Plastics recycler Martin Color-Fi Inc. has signed an agreement that could lead it out of Chapter 11 reorganization. The Edgefield, S.C., firm inked a merger agreement with Dimeling, Schreiber & Park, a Philadelphia investment partnership. Martin Color-Fi said in a March 1 news release that if the deal is consummated, it will lead to DS&P owning all of the PET recycler.
DS&P specializes in investments through Chapter 11 reorganizations. Since it was formed in 1982 it has made more than $1 billion in acquisitions. Among its diverse portfolio of transportation and industrial holdings, it owns polyethylene film and bag producer Mohawk Plastics Inc. of Riviera Beach, Fla.
Martin Color-Fi President and Chief Operating Officer Stephen Zagorski said he could not predict how long it might take to finalize the deal with DS&P. His firm will soon file its reorganization plan in U.S. Bankruptcy Court in Columbia, S.C.
The agreement is subject to competing bids, Martin Color-Fi obtaining acceptable debt financing and confirmation of a plan of reorganization. Zagorski said he is confident creditors will support the plan.
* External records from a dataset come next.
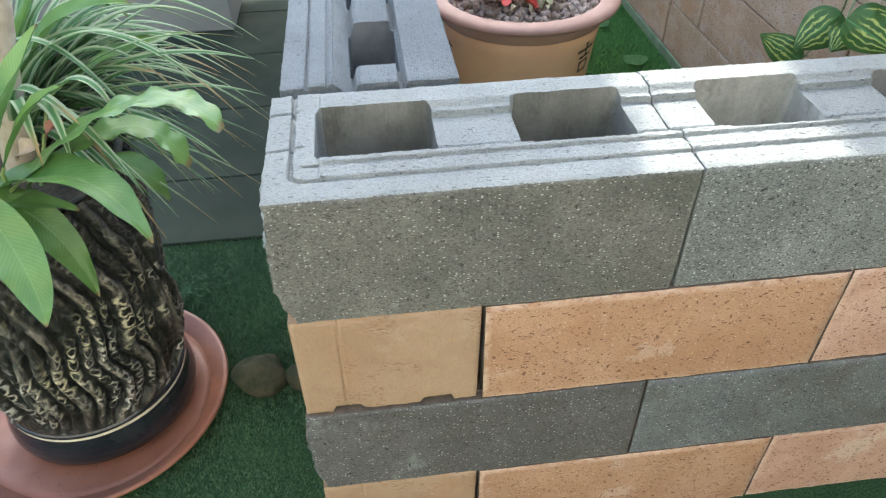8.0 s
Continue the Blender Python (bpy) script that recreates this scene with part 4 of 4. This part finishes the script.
for k in range(74):
    f = (k * 0.618) % 1.0
    a = radians(-14 + 106 * f)
    ln = rng.uniform(0.20, 0.34)
    rise = rng.uniform(0.10, 0.27)
    blade(a, ln, rise, rng.uniform(-0.07 - 0.05 * f, 0.14), rng.uniform(0.010, 0.0185), seed=k)
for k in range(34):
    a = radians(70 + 220 * ((k * 0.618) % 1.0))
    blade(a, rng.uniform(0.2, 0.36), rng.uniform(0.15, 0.34), rng.uniform(-0.06, 0.2), rng.uniform(0.009, 0.014), seed=k + 70)

for k in range(6):
    a = radians(-40 + 45 * ((k * 0.618) % 1.0))
    blade(a, rng.uniform(0.20, 0.29), rng.uniform(0.10, 0.17), rng.uniform(-0.09, 0.02), rng.uniform(0.010, 0.016), seed=k + 120)
# long blades that droop behind the fern
for k in range(12):
    a = radians(-18 + 44 * ((k * 0.618) % 1.0))
    blade(a, rng.uniform(0.20, 0.285), rng.uniform(0.09, 0.16), rng.uniform(-0.11, -0.03), rng.uniform(0.009, 0.014), seed=k + 160)

# broad blades that bend down over the fern
for k, (mid, tip) in enumerate((((-1.228, 0.27, 0.595), (-1.172, 0.23, 0.562)), ((-1.244, 0.25, 0.571), (-1.146, 0.16, 0.505)), ((-1.270, 0.23, 0.596), (-1.247, 0.18, 0.540)),
                               ((-1.274, 0.25, 0.598), (-1.205, 0.215, 0.562)), ((-1.250, 0.24, 0.587), (-1.222, 0.19, 0.525)), ((-1.262, 0.26, 0.585), (-1.185, 0.20, 0.520)))):
    foot = S0 + Vector((0.02, -0.05, 0.06)) - F0
    mid, tip = Vector(mid) - F0, Vector(tip) - F0
    part("blade", leaf_mesh("blade", foot, mid * 2 - (foot + tip) / 2, tip, 0.0165, BLADE, ribbon, 22, 4, fold=0.16, twist=0.3 * nz(k, 0.3, 0, 1.7), seed=k + 200), None, spider)
RUSSET = simple("russet_leaf", (0.24, 0.075, 0.05), (0.34, 0.14, 0.09), 60, 0.6, 0.0008)
HUSK = simple("tan_husk", (0.36, 0.26, 0.18), (0.50, 0.39, 0.28), 50, 0.7, 0.0008)
for k, (at, way, mat, label) in enumerate((((-1.262, 0.24, 0.540), (0.022, 0.01, 0.016), RUSSET, "small russet dry leaf caught in the fern"), ((-1.292, 0.222, 0.526), (0.030, 0.0, 0.018), HUSK, "tan dry leaf sheath caught in the fern"))):
    ob = part("dry_leaf", leaf_mesh("dry_leaf", (0, 0, 0), Vector(way) * 0.5 + Vector((0, -0.006, 0.012)), way, 0.014 + 0.008 * k, mat, lance, 12, 6, fold=0.35, twist=0.9, seed=k + 5))
    ob.location = at
    tagged(ob, label, "dry leaf")

# pale stem in the same planter
stem_pts = [(PX + 0.03, PY - 0.01, 0.37), (PX + 0.04, PY - 0.015, 0.47), (PX + 0.055, PY - 0.01, 0.58), (PX + 0.085, PY, 0.70), (PX + 0.10, PY, 0.86)]
ob = part("tree_trunk", tube(stem_pts, 0.022, TRUNK, 14, 0.8))
tagged(ob, "pale bare plant stem rising from the planter", "trunk")

# ---- stones by the corner ----
for k, (x, y, r) in enumerate(((-1.117, 0.305, 0.037), (-1.050, 0.305, 0.024))):
    bm = bmesh.new()
    bmesh.ops.create_icosphere(bm, subdivisions=3, radius=1.0, matrix=Matrix.Diagonal((r * 1.25, r, r * 0.72, 1)))
    for v in bm.verts:
        v.co += v.co.normalized() * r * 0.45 * nz(v.co.x + k, v.co.y, v.co.z, 26)
    for f in bm.faces:
        f.smooth = True
    ob = part("stone", bm, STONE)
    ob.location = (x, y, r * 0.62)
    tagged(ob, "small olive brown stone on turf beside the wall", "stone", "stones by the wall")

# ---- low tuft behind the planter ----
tuft = tagged(empty("grass_tuft", -1.30, 0.53, 0.0), "small tuft of thin pale blades on dark turf", "tuft")
for k in range(5):
    a = radians(-30 + 13 * k)
    d = Vector((math.cos(a), math.sin(a), 0))
    part("blade", leaf_mesh("blade", (0, 0, 0.005), d * 0.05 + Vector((0, 0, 0.07)), d * rng.uniform(0.09, 0.14) + Vector((0, 0, 0.03)), 0.003, TURF, ribbon, 12, 2, seed=k), None, tuft)

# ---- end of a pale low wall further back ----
wall_back = part("wall_back", brick_mesh("wall_back", 1.6, 0.24, 0.62, [SHADED_PLASTER, SHADED_PLASTER], 9, bev=0.006))
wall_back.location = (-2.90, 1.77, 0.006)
tagged(wall_back, "end of a low pale grey plastered wall on dark paving", "wall", kind="structure")


# ---- turf blades where the floor is seen close ----
def turf_field(name, x0, x1, y0, y1, count, length, seed, label, mat, clear):
    """Short blades over a stretch of ground, but for a round clearing (x, y, radius) under a thing."""
    r = np.random.RandomState(seed)
    x, y = r.uniform(x0, x1, count), r.uniform(y0, y1, count)
    open_ = np.hypot(x - clear[0], y - clear[1]) > clear[2]
    x, y = x[open_], y[open_]
    count = len(x)
    a, b = r.uniform(0, 6.283, count), r.uniform(0, 6.283, count)
    ln = length * r.uniform(0.6, 1.2, count)
    lean = ln * r.uniform(0.2, 0.9, count)
    w = 0.0008 * r.uniform(0.7, 1.3, count)
    v = np.zeros((count, 3, 3))
    v[:, 0] = np.stack([x + w * np.cos(b), y + w * np.sin(b), np.zeros(count)], 1)
    v[:, 1] = np.stack([x - w * np.cos(b), y - w * np.sin(b), np.zeros(count)], 1)
    v[:, 2] = np.stack([x + lean * np.cos(a), y + lean * np.sin(a), ln], 1)
    me = bpy.data.meshes.new(name)
    me.from_pydata(v.reshape(-1, 3).tolist(), [], np.arange(count * 3).reshape(-1, 3).tolist())
    me.materials.append(mat)
    tagged(part(name, me), label, "turf", kind="stuff")


turf_field("turf", -1.75, -0.99, -0.35, 0.705, 130000, 0.0085, 5, "short blades of dark green artificial turf", TURF_BLADE, (-1.385, 0.297, 0.200))
turf_field("turf", -0.80, -0.01, 0.95, 2.25, 110000, 0.012, 6, "short blades of green artificial turf in the corner yard", TURF_LIT, (POT_X, POT_Y, 0.168))
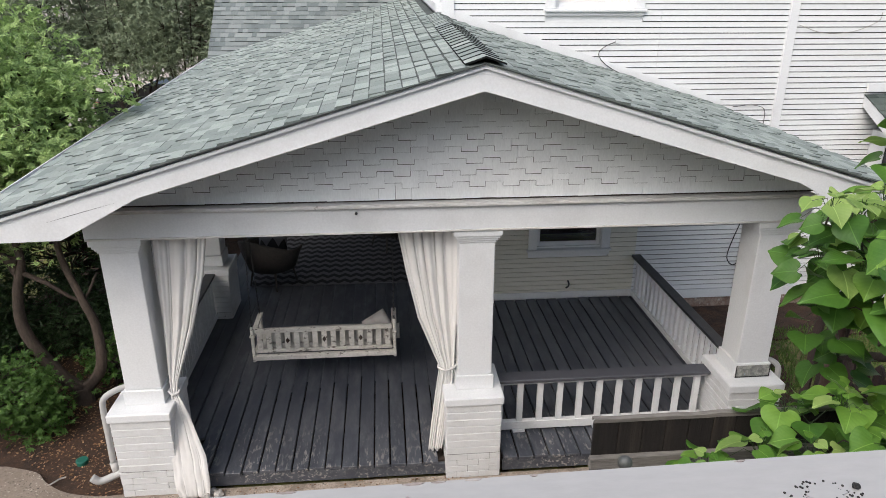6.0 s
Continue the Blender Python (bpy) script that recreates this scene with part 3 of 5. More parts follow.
def ridge_z(y):
    return 3.862 + 0.038 * (y - 5.4)


def eave_z(y):
    return 2.795 + 0.050 * (y - 5.4)


def slope_point(side, y, v):
    """On the roof's top: v from the eave (0) to the ridge (1)."""
    ex = EX_L if side < 0 else EX_R
    ez = eave_z(y) if side < 0 else eave_z(y) - 0.02 * (y - 5.4)
    return Vector((ex + (RX - ex) * v, y, ez + (ridge_z(y) - ez) * v))


def valley_y(v):
    return 12.87 + 1.42 * v


house = thing("porch_roof", (RX, 5.4, 2.6), "low gabled porch roof with green-grey shingles and white boards", "roof", kind="structure")
bm = bmesh.new()
for side in (-1, 1):
    rows = []
    for v in (0.0, 1.0):
        y1 = (valley_y(v) if side < 0 else WY + 0.02)
        tops = [slope_point(side, y, v) - Vector((0, 0, 0.016)) for y in (5.43, y1)]
        rows.append([(bm.verts.new(p), bm.verts.new(p - Vector((0, 0, 0.05)))) for p in tops])
    (a, b), (d, c) = rows[0], rows[1]
    for k in (0, 1):
        bm.faces.new((a[k], b[k], c[k], d[k])).material_index = 1 - k
    for p, q in ((a, b), (b, c), (c, d), (d, a)):
        bm.faces.new((p[0], q[0], q[1], p[1]))
part("roof_deck", bm, [WHITE, SHINGLE_DARK], house)
# barge boards with their cut ends
for s in (-1, 1):
    def mx(x):
        return RX + s * (RX - x) * -1 if s > 0 else x
    pts = [(RX, 3.829), (-2.832, 2.779), (-2.835, 2.662), (-2.285, 2.672), (-1.73, 2.965), (RX, 3.662)]
    pts = [(x if s < 0 else 2 * RX - x, z) for x, z in pts]
    bm = bmesh.new()
    prism(bm, pts, 1, 5.396, 5.428)
    part("barge_board", bm, WHITE, house)
    bm = bmesh.new()
    cr = [(RX, 3.8425), (-2.90, 2.771), (-2.90, 2.748), (RX, 3.812)]
    prism(bm, [(x if s < 0 else 2 * RX - x, z) for x, z in cr], 1, 5.372, 5.395)
    part("crown_strip", bm, WHITE, house)
    bm = bmesh.new()
    cr = [(RX, 3.852), (-2.97, 2.781), (-2.97, 2.772), (RX, 3.843)]
    prism(bm, [(x if s < 0 else 2 * RX - x, z) for x, z in cr], 1, 5.352, 5.43)
    part("drip_edge", bm, SHINGLE_DARK, house)
# drying cracks near the boards' ends
for pts in ([(-2.351, 2.806), (-2.16, 2.861), (-1.88, 2.933)], [(3.606, 2.794), (3.746, 2.762), (3.868, 2.727)]):
    bm = bmesh.new()
    prism(bm, [(x, z + 0.0018) for x, z in pts] + [(x, z - 0.0018) for x, z in pts[::-1][1:2]], 1, 5.3948, 5.3972)
    part("crack", bm, SHADE_AND_CRACKS, house)
# gutter along the west eave
bm = bmesh.new()
gut = []
for k, y in enumerate((5.40, 13.0)):
    z = eave_z(y)
    prof = [(-2.84, z - 0.01), (-2.84, z - 0.125), (-2.91, z - 0.13), (-2.985, z - 0.08), (-2.998, z + 0.006), (-2.986, z + 0.006), (-2.974, z - 0.075), (-2.905, z - 0.12), (-2.85, z - 0.115), (-2.85, z - 0.01)]
    gut.append([bm.verts.new((x, y, zz)) for x, zz in prof])
for i in range(10):
    bm.faces.new((gut[0][i], gut[0][(i + 1) % 10], gut[1][(i + 1) % 10], gut[1][i]))
bm.faces.new([bm.verts.new((x, 5.398, eave_z(5.4) + d)) for x, d in ((-2.84, -0.01), (-2.84, -0.125), (-2.91, -0.13), (-2.985, -0.08), (-2.998, 0.006))])
part("gutter", bm, WHITE, house, "white metal gutter with a closed end")
# flashing board where the roof meets the wall
bm = bmesh.new()
za, zb = ridge_z(WY), slope_point(1, WY, 0.0).z
prism(bm, [(RX + 0.06, za - 0.03), (EX_R + 0.1, zb - 0.04), (EX_R + 0.1, zb + 0.045), (RX + 0.06, za + 0.085)], 1, WY - 0.035, WY + 0.012)
part("flashing", bm, WHITE, house)
bm = bmesh.new()
prism(bm, [(WY - 0.02, ridge_z(WY) + 0.02), (14.4, ridge_z(14.4) + 0.02), (14.4, ridge_z(14.4) + 0.12), (WY - 0.02, ridge_z(WY) + 0.12)], 0, RX - 0.02, RX + 0.07)
part("flashing", bm, WHITE, house)
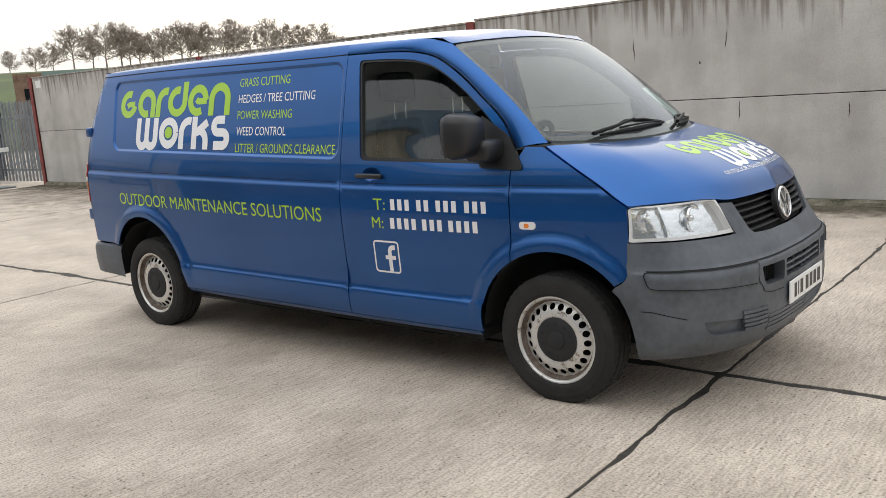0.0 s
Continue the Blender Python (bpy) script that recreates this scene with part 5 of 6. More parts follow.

James Martin, founder and current majority shareholder of Martin Color-Fi, and other current shareholders would not own any of the reorganized company or receive any compensation for their shares.
"The Bankruptcy Code places the interests of creditors ahead of the interests of shareholders," Martin Color-Fi noted in a news release.
Zagorski said in a telephone interview that the reorganization plan includes continued operation of plants in Trenton, Sumter and Laurens, S.C., and Dalton, Ga. It earlier closed a recycling facility in Edgefield and a pigment plant in Pensacola, Fla.
Martin Color-Fi makes polyester fibers from post-consumer and post-industrial PET. It filed for Chapter 11 protection in November 1998 after struggling to pay a $60 million loan to Nations Bank of Charlotte, N.C.
The company got an extension for its reorganization last summer. Its sales in 1998 were $60 million.
Zagorski said the recent run-up in oil prices could improve his firm's cash flow and lead to more applications for recycled PET as virgin resin prices climb.